I noticed your presentation – does that help add spice to lunch as well. 

Sarah: 
• These segmented lunch boxes are a trend right now. 
• They help moms pack a neat and well-proportioned lunch for their child; and they keep the food in protected and in place, so items don’t get squashed before lunch time. 
• But, you can achieve this same idea with different sized plastic containers that can be placed inside any traditional lunch box. 

Anchor: 
These lunches look pretty healthy for kids. How can parents encourage their child to try new foods, especially when they’re at school? 

Sarah: 
• It’s trial and error, but presentation can help make a huge difference. 
• Our goal is to keep lunch interesting – visually and with different flavors every day. 
• So, it takes planning. 

• For example, many kids don’t like celery alone – but when you add peanut butter and raisins for “ants on a log” – celery gets much more exciting. 
• When you can “dress up” a new food with a flavorful garnish or dip, it’s helpful.

• Consider taking kids to the grocery store with you to select a new food they want to try in their lunch box. 
• If you tend to have a picky eater, you might pair the new food with something you know they like – dips, sauces, yogurt, etc.
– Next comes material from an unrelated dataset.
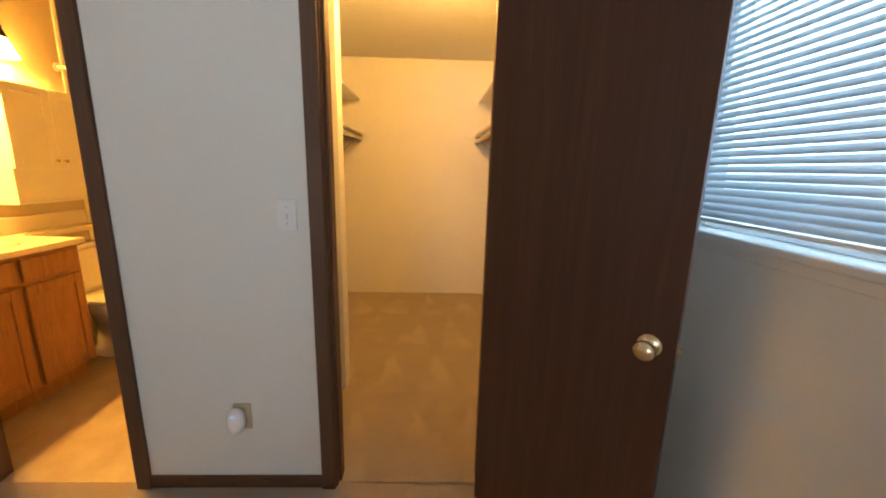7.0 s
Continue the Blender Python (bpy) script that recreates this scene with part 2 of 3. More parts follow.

Once they realize they like it, you can always encourage them to try it without the dips. 

• Keep in mind that texture plays a role in what kids like, so if you know what they ‘do’ or ‘don’t’ like about textures of certain foods, that may help in planning as well. 

• Remember, kids have evolving taste buds, so they may not like a new food on the first or second try. 
• Try re-introducing the food a different way next time; or make the introduction to the new food at home first. 

• And, if kids see that you like the food and eat it regularly, they may be more open to trying it down the road.